▶ EXERCISE
Write the data out again, character for character, with no images.

▶ SUPPLIED DATA
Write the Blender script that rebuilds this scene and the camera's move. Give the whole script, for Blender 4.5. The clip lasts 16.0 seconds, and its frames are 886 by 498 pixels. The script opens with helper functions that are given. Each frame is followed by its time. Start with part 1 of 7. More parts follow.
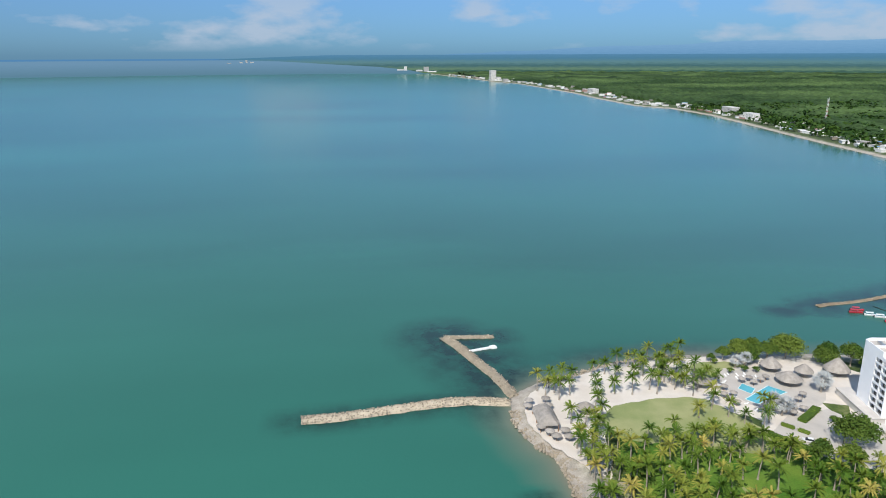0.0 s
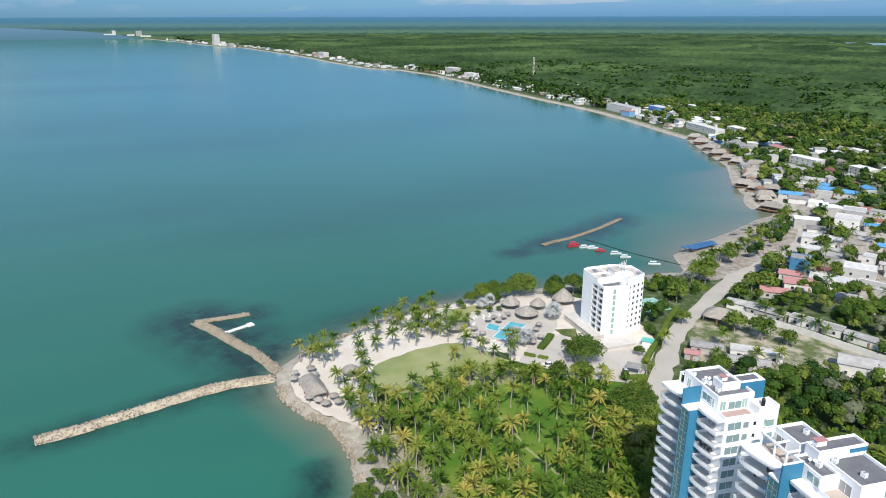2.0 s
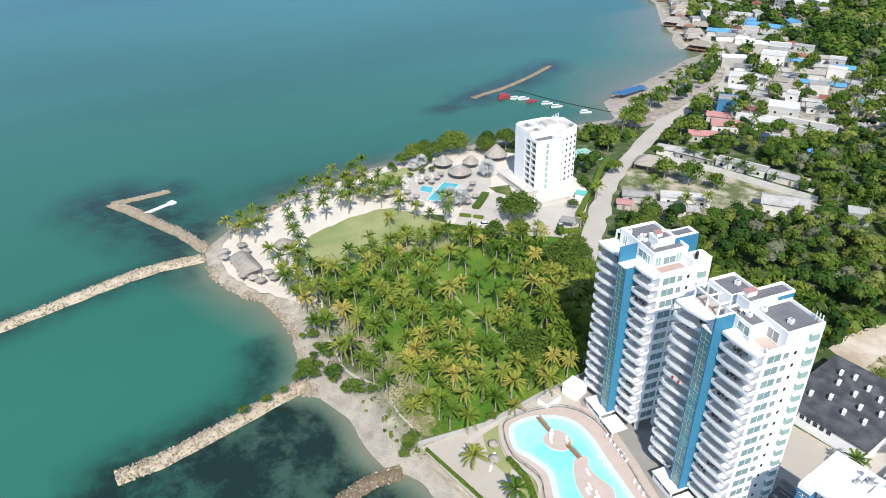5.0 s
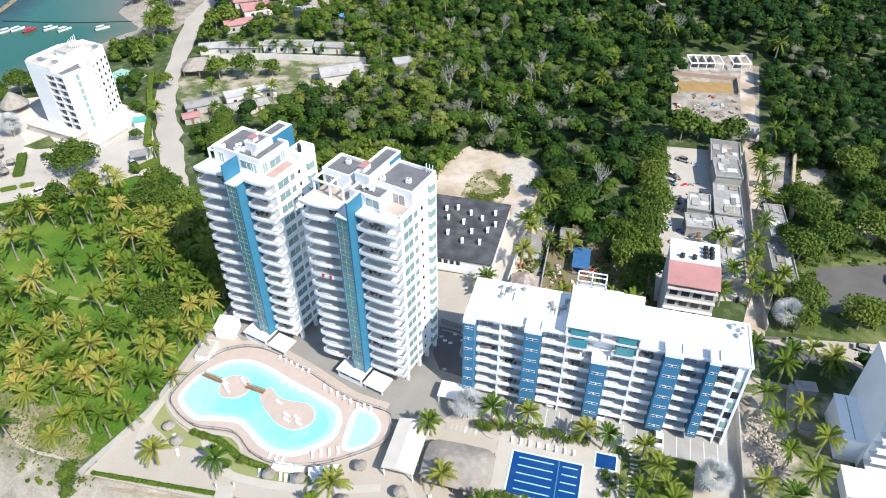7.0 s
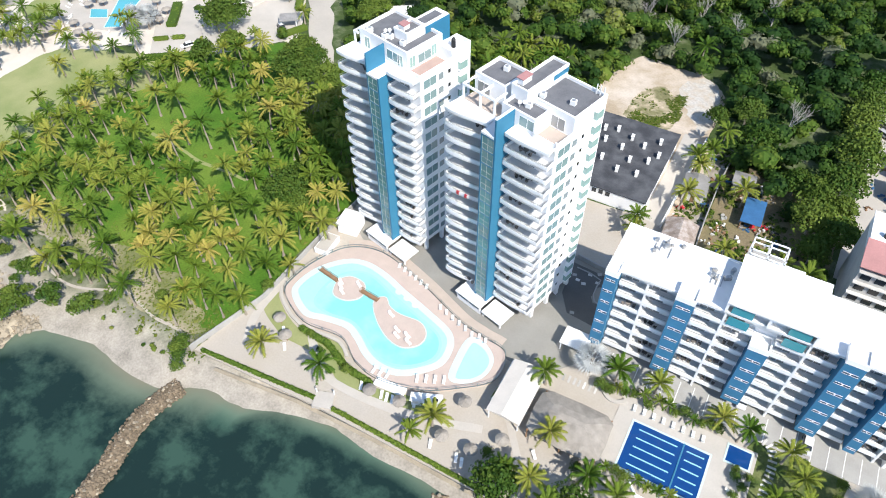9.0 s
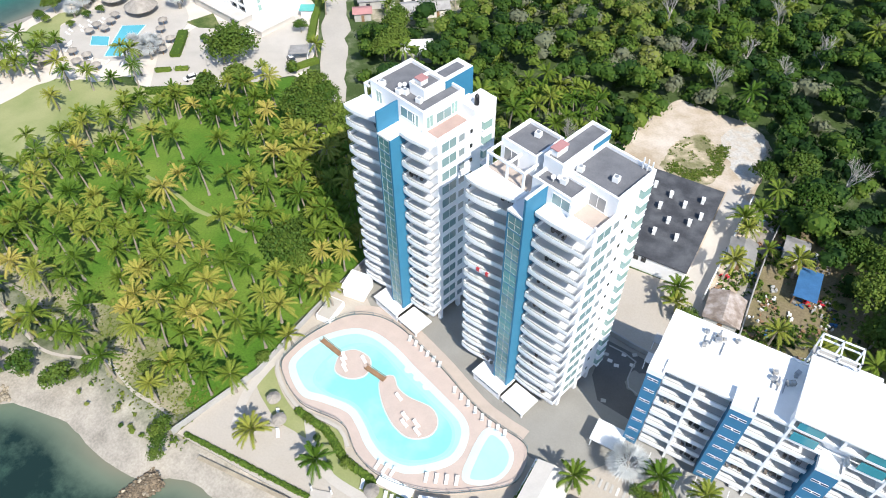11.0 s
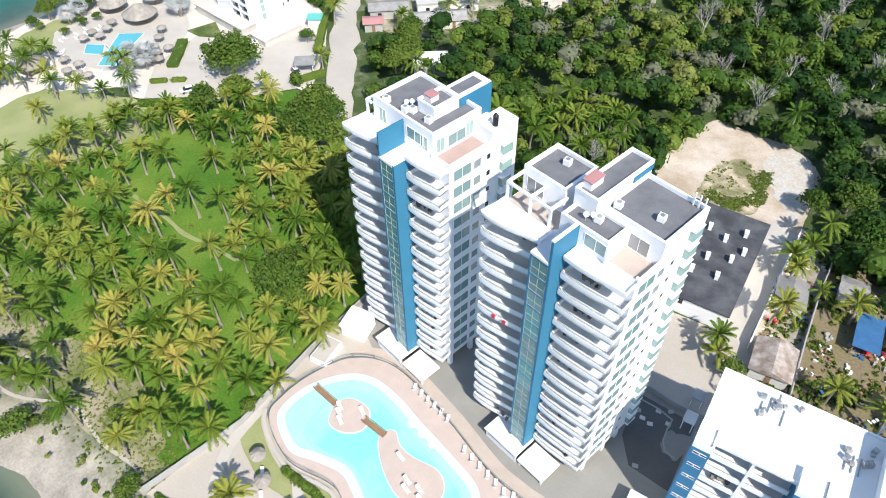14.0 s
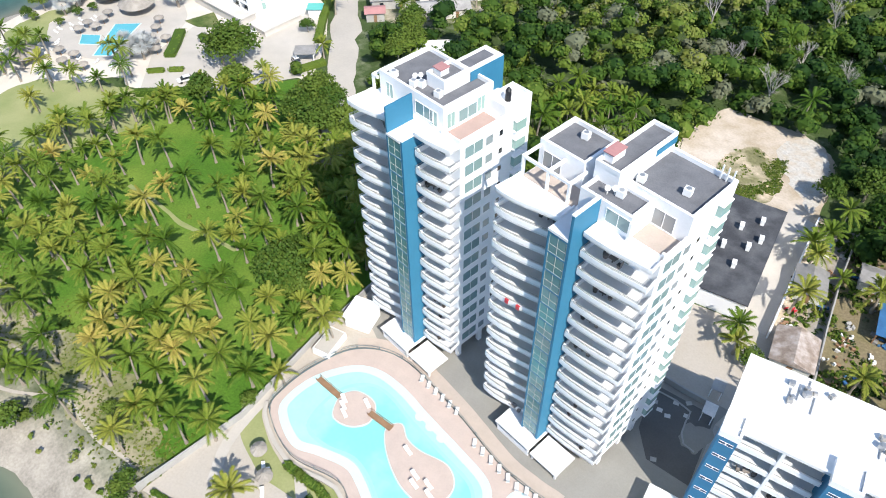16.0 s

▶ TASK SOLUTION
Write the Blender script that rebuilds this scene and the camera's move. Give the whole script, for Blender 4.5. The clip lasts 16.0 seconds, and its frames are 886 by 498 pixels. The script opens with helper functions that are given. Each frame is followed by its time. Start with part 1 of 7. More parts follow.
0.0 s
2.0 s
5.0 s
7.0 s
9.0 s
11.0 s
14.0 s
16.0 s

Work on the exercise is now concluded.